Massey University researchers have today released a report detailing widespread gender discrimination in the Aotearoa music community, in the first report of its kind in New Zealand.
The Amplify Aotearoa: NZ Music Community Diversity Survey report was developed by Associate Professor Dr Oli Wilson and Senior Lecturer Dr Catherine Hoad from Te Rewa o Punga School of Music and Creative Media Production of the College of Creative Arts, in partnership with APRA AMCOS New Zealand.
The researchers conducted the Amplify Aotearoa survey in 2019, which was disseminated to the wider music community and received over 1200 responses.
This report specifically looks at the responses of over 600 New Zealand songwriter members of APRA AMCOS (the member organisation representing songwriters and composers in Australasia), which provides a robust census for statistical stratification.
The survey collected quantitative and qualitative data with two key aims – to find out more detailed demographic information about the music community and to find out more about the challenges they’re facing, in a confidential and anonymous manner.
Across the responses, gender emerged as a key factor impacting opportunities, barriers, and experiences of discrimination, highlighting the need for analysis on intersectional issues that impact gender diversity.
More than two-thirds of women in the music community (70.1 per cent) reported experiencing bias, disadvantage or discrimination based on their gender – seven times the rate of men (10 per cent).

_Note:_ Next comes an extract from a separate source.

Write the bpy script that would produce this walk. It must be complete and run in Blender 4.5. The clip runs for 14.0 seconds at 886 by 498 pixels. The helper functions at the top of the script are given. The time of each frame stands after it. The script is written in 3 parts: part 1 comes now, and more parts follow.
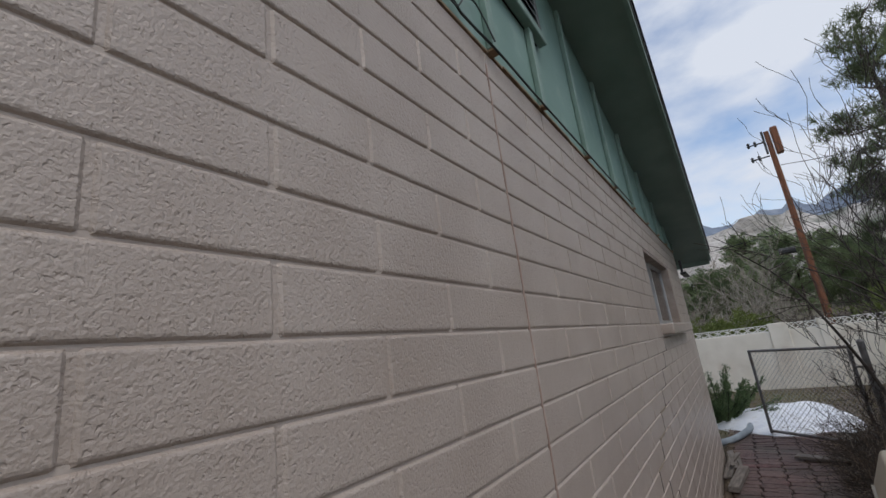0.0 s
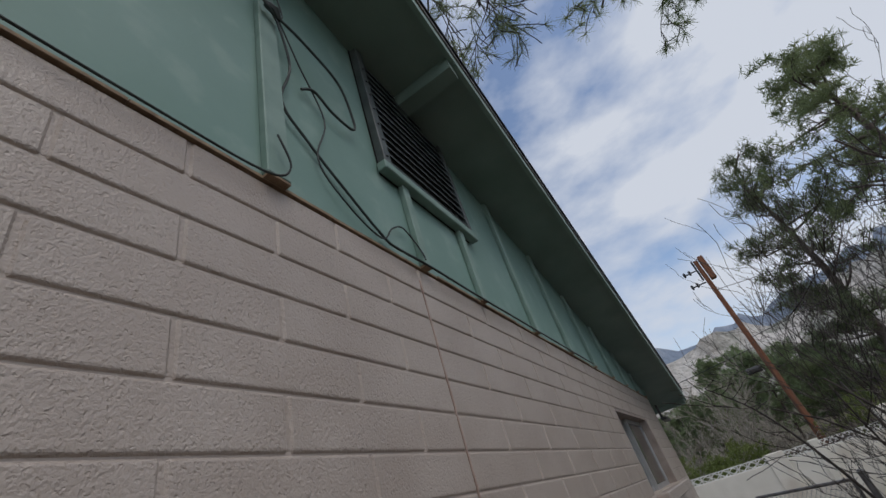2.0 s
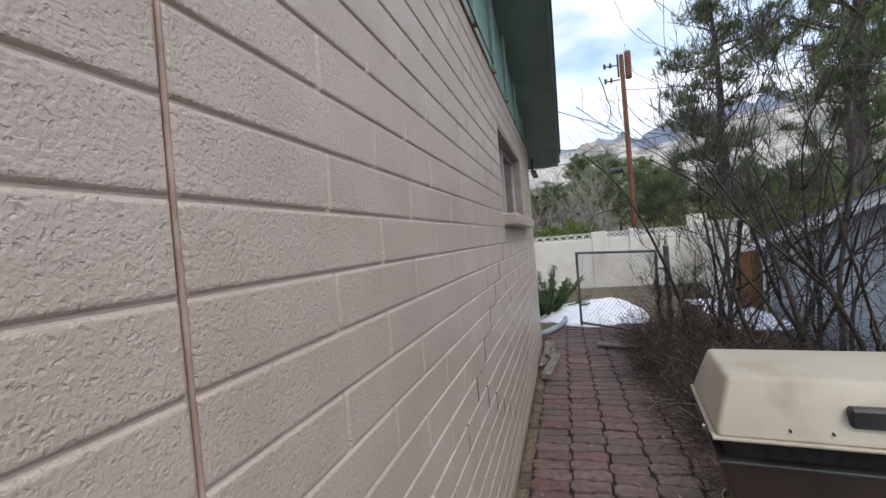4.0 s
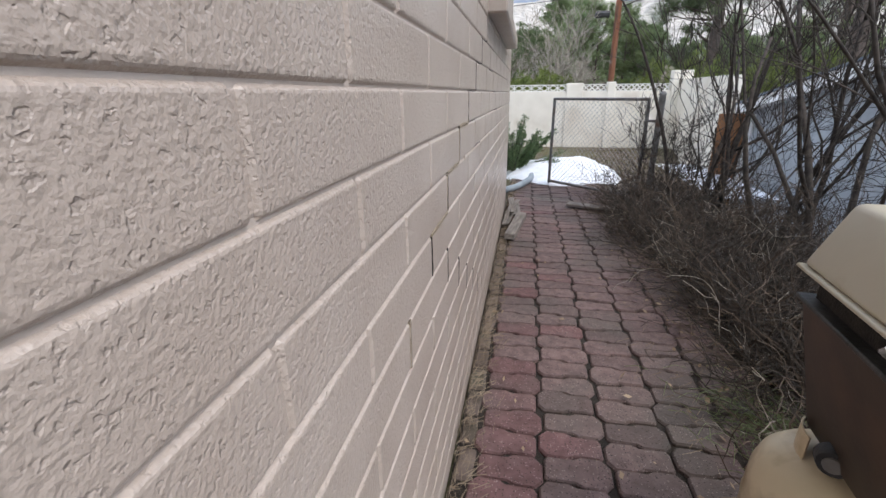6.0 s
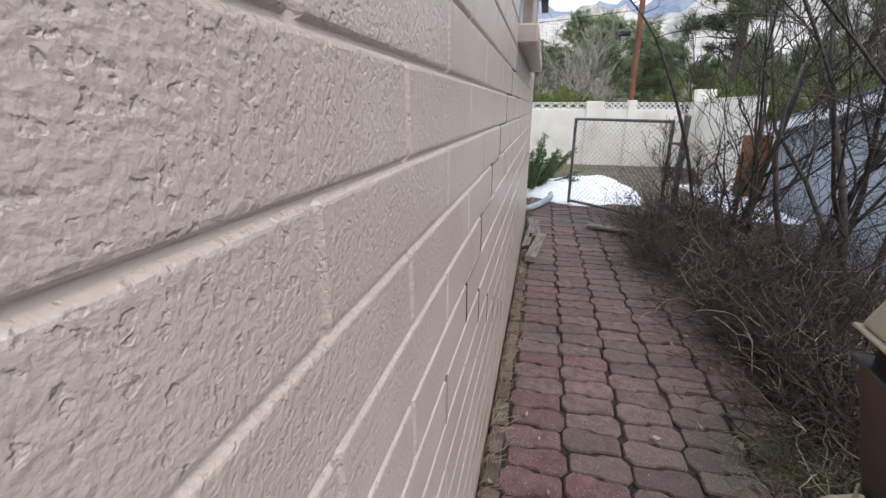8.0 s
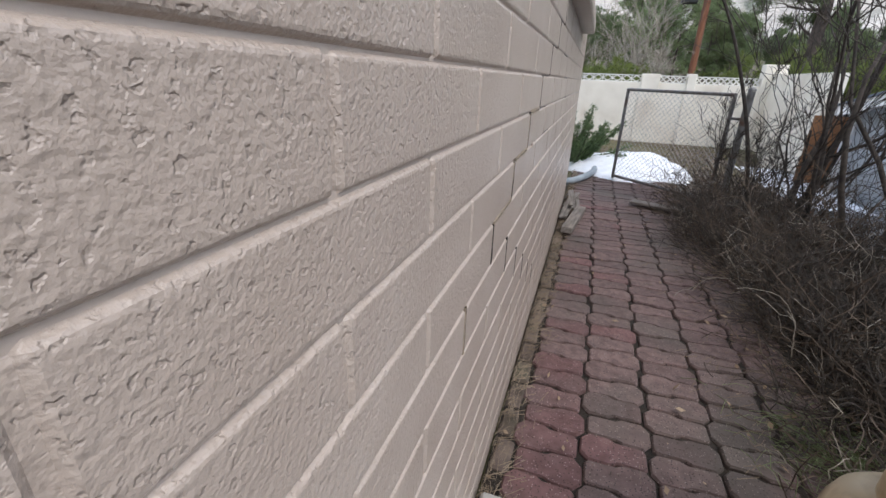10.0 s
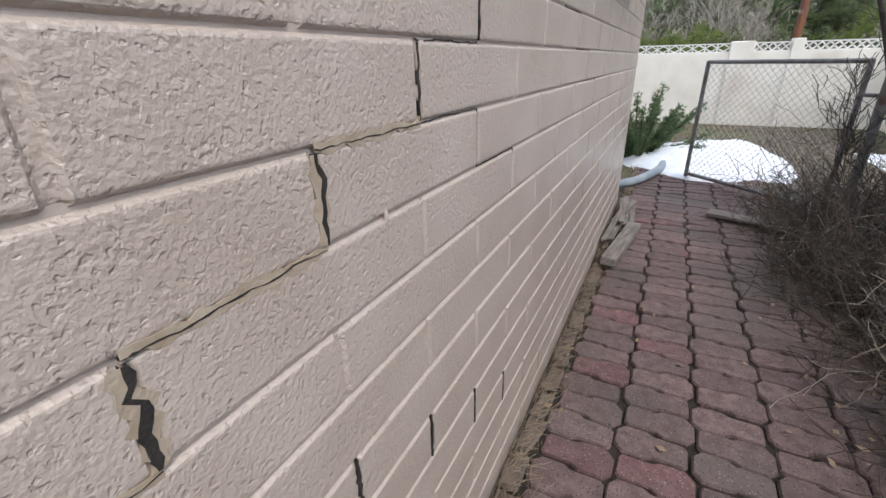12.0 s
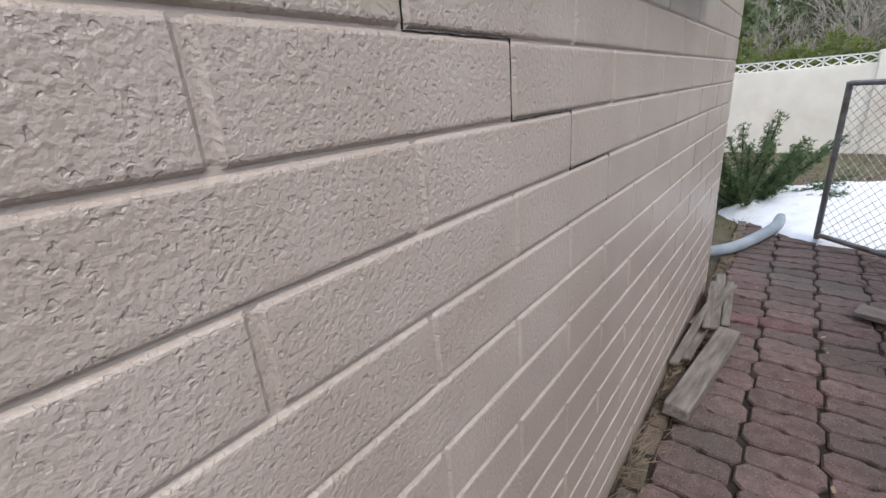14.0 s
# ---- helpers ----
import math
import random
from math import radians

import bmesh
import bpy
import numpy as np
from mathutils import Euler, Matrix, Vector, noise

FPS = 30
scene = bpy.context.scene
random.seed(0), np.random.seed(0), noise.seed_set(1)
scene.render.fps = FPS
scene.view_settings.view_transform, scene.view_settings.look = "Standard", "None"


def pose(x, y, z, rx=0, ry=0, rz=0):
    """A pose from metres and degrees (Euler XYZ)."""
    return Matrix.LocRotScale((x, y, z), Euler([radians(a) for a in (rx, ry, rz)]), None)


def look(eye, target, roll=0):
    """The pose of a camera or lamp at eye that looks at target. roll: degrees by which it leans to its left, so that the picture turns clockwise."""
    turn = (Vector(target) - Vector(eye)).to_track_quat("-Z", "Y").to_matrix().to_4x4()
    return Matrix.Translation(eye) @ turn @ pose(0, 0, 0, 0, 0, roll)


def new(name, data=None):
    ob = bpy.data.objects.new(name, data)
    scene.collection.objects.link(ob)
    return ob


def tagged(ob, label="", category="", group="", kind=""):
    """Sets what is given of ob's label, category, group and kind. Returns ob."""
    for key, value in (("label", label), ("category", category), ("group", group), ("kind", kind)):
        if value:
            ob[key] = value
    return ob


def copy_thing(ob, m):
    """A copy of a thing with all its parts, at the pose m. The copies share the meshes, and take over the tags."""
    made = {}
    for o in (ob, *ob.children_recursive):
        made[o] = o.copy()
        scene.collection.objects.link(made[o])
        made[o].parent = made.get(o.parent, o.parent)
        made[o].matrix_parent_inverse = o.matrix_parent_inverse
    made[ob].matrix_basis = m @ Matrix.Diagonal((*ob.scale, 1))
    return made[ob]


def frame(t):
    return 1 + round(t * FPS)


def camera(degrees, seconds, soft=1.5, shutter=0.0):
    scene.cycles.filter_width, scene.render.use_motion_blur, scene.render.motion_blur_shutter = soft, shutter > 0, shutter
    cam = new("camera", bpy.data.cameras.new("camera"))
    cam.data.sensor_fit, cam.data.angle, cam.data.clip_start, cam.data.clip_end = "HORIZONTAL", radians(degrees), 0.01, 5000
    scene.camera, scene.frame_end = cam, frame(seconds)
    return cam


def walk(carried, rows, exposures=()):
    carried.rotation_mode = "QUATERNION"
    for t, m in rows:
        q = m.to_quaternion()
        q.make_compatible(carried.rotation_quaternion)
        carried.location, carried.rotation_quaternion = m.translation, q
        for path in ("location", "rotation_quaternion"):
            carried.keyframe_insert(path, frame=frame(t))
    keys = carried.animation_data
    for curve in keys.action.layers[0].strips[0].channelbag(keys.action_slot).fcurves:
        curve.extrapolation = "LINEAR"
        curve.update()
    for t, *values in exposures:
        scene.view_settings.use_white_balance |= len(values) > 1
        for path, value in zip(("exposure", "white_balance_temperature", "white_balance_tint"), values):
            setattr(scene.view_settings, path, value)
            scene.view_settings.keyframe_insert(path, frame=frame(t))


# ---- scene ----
cam = camera(91.6, 14.0)
PATH = [
    (0, (0.477, -3.281, 1.56), (-0.562, -1.642, 2.044), -7.1),
    (0.5, (0.535, -3.301, 1.707), (-0.453, -1.797, 2.578), -17.2),
    (1, (0.627, -3.341, 1.748), (-0.237, -1.892, 2.821), -20.5),
    (1.5, (0.651, -3.369, 1.76), (-0.114, -1.954, 2.949), -19.5),
    (2, (0.594, -3.272, 1.732), (-0.051, -1.721, 2.818), -18.2),
    (2.5, (0.53, -3.172, 1.72), (0.02, -1.48, 2.656), -16.3),
    (3, (0.452, -2.98, 1.666), (0.036, -1.162, 2.39), -12.4),
    (3.5, (0.414, -2.697, 1.568), (-0.085, -0.791, 1.907), -9.3),
    (4, (0.373, -2.475, 1.439), (-0.171, -0.55, 1.411), -4.7),
    (4.2, (0.368, -2.427, 1.411), (-0.182, -0.508, 1.29), -3.6),
    (6.3, (0.162, -1.668, 1.178), (-0.145, 0.18, 0.483), 0.3),
    (6.5, (0.145, -1.684, 1.176), (-0.13, 0.171, 0.481), 0.9),
    (7, (0.127, -1.683, 1.182), (-0.103, 0.181, 0.494), 2.0),
    (7.5, (0.136, -1.679, 1.23), (-0.097, 0.19, 0.556), -0.3),
    (7.7, (0.138, -1.668, 1.257), (-0.206, 0.19, 0.601), 0.0),
    (9.8, (0.149, -1.672, 1.247), (-0.413, 0.165, 0.705), 1.2),
    (10, (0.167, -1.69, 1.186), (-0.4, 0.078, 0.443), 2.2),
    (10.5, (0.239, -1.541, 1.168), (-0.313, 0.138, 0.233), 2.5),
    (11, (0.297, -1.291, 1.172), (-0.288, 0.403, 0.284), 0.3),
    (11.5, (0.279, -0.985, 1.183), (-0.326, 0.73, 0.352), -1.8),
    (12, (0.296, -0.717, 1.174), (-0.548, 0.912, 0.377), -1.3),
    (12.5, (0.346, -0.525, 1.166), (-0.637, 1.025, 0.372), -0.5),
    (13, (0.335, -0.317, 1.165), (-0.735, 1.173, 0.367), -2.2),
    (13.5, (0.316, -0.028, 1.211), (-0.792, 1.447, 0.438), -4.2),
    (14, (0.306, 0.272, 1.239), (-0.903, 1.721, 0.578), -4.7),
]
walk(cam, [(t, look(e, g, r)) for t, e, g, r in PATH], [(0, -0.2), (0.6, -0.34), (1.5, -0.4), (2.6, -0.3), (3.3, 0.03), (4.0, 0.55), (4.4, 0.78), (6.3, 1.02), (7.7, 1.02), (9.8, 0.84), (10.5, 1.0), (12, 1.04), (14, 0.96)])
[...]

The qualitative responses included reports from women of being undervalued, overlooked, and patronised by their peers.
Almost half of women (45.2 per cent) reported that their safety in places where music is made and/or performed was a barrier to their success, over twice the rate of men (20.5 per cent). Among the confidential responses to the survey there were instances of sexual harassment, sexual coercion and assault, unwanted physical advances, and inappropriate comments pertaining to appearance.

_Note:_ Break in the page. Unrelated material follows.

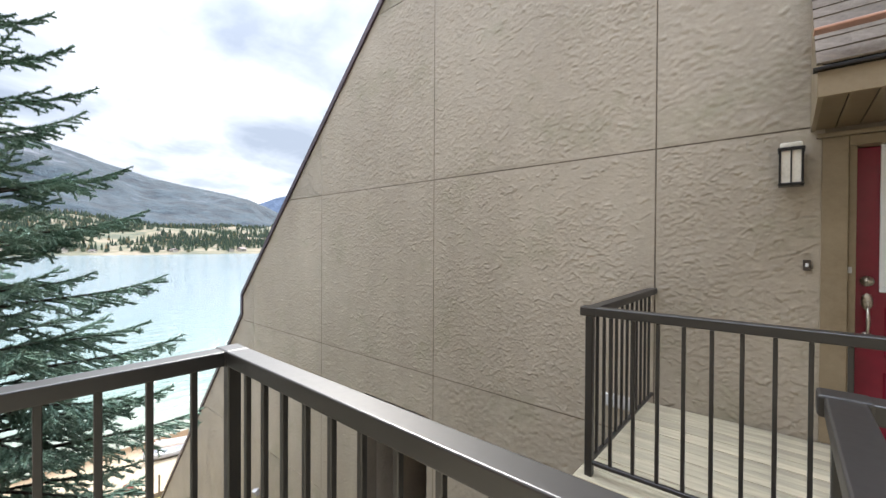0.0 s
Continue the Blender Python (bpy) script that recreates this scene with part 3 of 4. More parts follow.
# house number on the mullion
font = bpy.data.curves.new("house_number", "FONT")
font.body, font.size, font.extrude, font.bevel_depth = "16", 0.085, 0.003, 0.001
font.align_x = "CENTER"
tmp = bpy.data.objects.new("house_number_text", font)
scene.collection.objects.link(tmp)
me = bpy.data.meshes.new_from_object(tmp.evaluated_get(bpy.context.evaluated_depsgraph_get()))
bpy.data.objects.remove(tmp)
me.materials.clear()
me.materials.append(M_NICKEL)
num = tagged(new("house_number", me), "satin metal house number 16 on the mullion", "house number")
num.matrix_basis = pose(-2.432, LEFT - 0.0245, 1.66, 90, 0, 180)


def wall_lamp(x, y, out, z0, label):
    """A box lantern: back plate, arm, black frame, frosted panes, pale cap."""
    ob = thing("wall_lamp", label, "wall lamp", group="wall lanterns")
    h, w = 0.25, 0.062
    yc = y + out * 0.09
    part("back_plate", boxed(x - 0.045, x + 0.045, y, y + out * 0.02, z0 + 0.07, z0 + 0.22, 0.006), M_BLACK, ob)
    part("arm", boxed(x - 0.018, x + 0.018, y + out * 0.02, yc - out * 0.045, z0 + 0.10, z0 + 0.20, 0.005), M_BLACK, ob)
    glass = part("glass_box", boxed(x - w + 0.012, x + w - 0.012, yc - w + 0.012, yc + w - 0.012, z0 + 0.015, z0 + h - 0.02, 0.004), M_FROST, ob, "frosted cream glass")
    for sx in (-1, 1):
        for sy in (-1, 1):
            part("corner_bar", boxed(x + sx * w - sx * 0.011, x + sx * w, yc + sy * w - sy * 0.011, yc + sy * w, z0 + 0.012, z0 + h - 0.02, 0.0015, 1), M_BLACK, ob)
        part("glazing_bar", boxed(x + sx * (w - 0.013), x + sx * (w - 0.006), yc - 0.004, yc + 0.004, z0 + 0.012, z0 + h - 0.02), M_BLACK, glass)
        part("glazing_bar", boxed(x - 0.004, x + 0.004, yc + sx * (w - 0.013), yc + sx * (w - 0.006), z0 + 0.012, z0 + h - 0.02), M_BLACK, glass)
    part("base_ring", boxed(x - w - 0.003, x + w + 0.003, yc - w - 0.003, yc + w + 0.003, z0, z0 + 0.016, 0.003, 1), M_BLACK, ob)
    part("top_ring", boxed(x - w - 0.006, x + w + 0.006, yc - w - 0.006, yc + w + 0.006, z0 + h - 0.024, z0 + h - 0.004, 0.003, 1), M_BLACK, ob)
    part("cap", boxed(x - w + 0.006, x + w - 0.006, yc - w + 0.006, yc + w - 0.006, z0 + h - 0.004, z0 + h + 0.028, 0.008), M_FROST, ob, "pale cap")
    return ob


wall_lamp(-2.955, LEFT + 0.01, 1, 1.818, "black box wall lantern with frosted glass by the red door")
wall_lamp(-0.025, RIGHT, -1, 1.73, "black box wall lantern with frosted glass on the opposite wall")


M_BELL = worn("dark_brown_plastic", lin(52, 44, 40), lin(70, 60, 54), 12, 0.45)


def bell(x, y, out, z, label):
    ob = thing("doorbell", label, "doorbell")
    part("housing", boxed(x - 0.02, x + 0.02, y, y + out * 0.024, z - 0.035, z + 0.035, 0.004), M_BELL, ob)
    part("button", boxed(x - 0.008, x + 0.008, y + out * 0.022, y + out * 0.029, z - 0.012, z + 0.012, 0.003), M_WHITE, ob)


bell(BELL, LEFT + 0.006, 1, 1.165, "small brown doorbell with a white button on stucco")
bell(0.06, RIGHT, -1, 1.21, "small tan doorbell on the opposite stucco wall")

# ---- canopies ----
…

A lack of gender diversity in live performance/festival and concert line-ups was regularly mentioned by respondents, and women reported instances of being turned down because an event had already fulfilled its ‘quota’.
The survey results also identified areas for future research in order to acquire a deeper understanding of what is happening, why, and where to act. These areas include challenges and discrimination based on other factors, such as ethnicity, age, disability, and sexuality.
Respondents were spread around New Zealand, and represented a variety of age groups, ethnicities, sexualities, genders, and time spent in the industry, as well as working across different areas of the industry (songwriters, performers, composers, producers, educators, label managers, audio engineers, retailers, students, mentors, administrators, and more).
Dr Catherine Hoad says her motivation to do this research stemmed from her role as a senior lecturer in the Bachelor of Commercial Music programme. “As music educators, we’re training students who will form the future workforce of the music industry in Aotearoa. We want to do our part to contribute to an industry environment that is safe and welcoming not only for our graduates, but everyone in the sector.”
Dr Oli Wilson says the College of Creative Arts has strong ties with the music industry and they are looking forward to working with industry members on how to address the issue. “The results from our research are concerning, yet we are heartened by the way industry has acknowledged these findings and are taking them seriously. Aotearoa music’s strength is in its diversity, and it’s important that we continue to support industry towards making our sector fairer for everyone.”
Head of NZ Operations at APRA AMCOS Anthony Healey says “The research shows that we have much to do when it comes to caring for and nurturing the people in our industry.
“Clearly there are genuine barriers to success, particularly for women and this must change. While some of these issues were already suspected, we now have robust evidence. The issues highlighted by the statistics are not acceptable. They demand action and thankfully this report gives us greater insight into the areas that need to be targeted as a priority.
“As a first step forward we are pleased to be part of SoundCheck Aotearoa, and keen to fast track this work, particularly pertaining to safety and conduct.”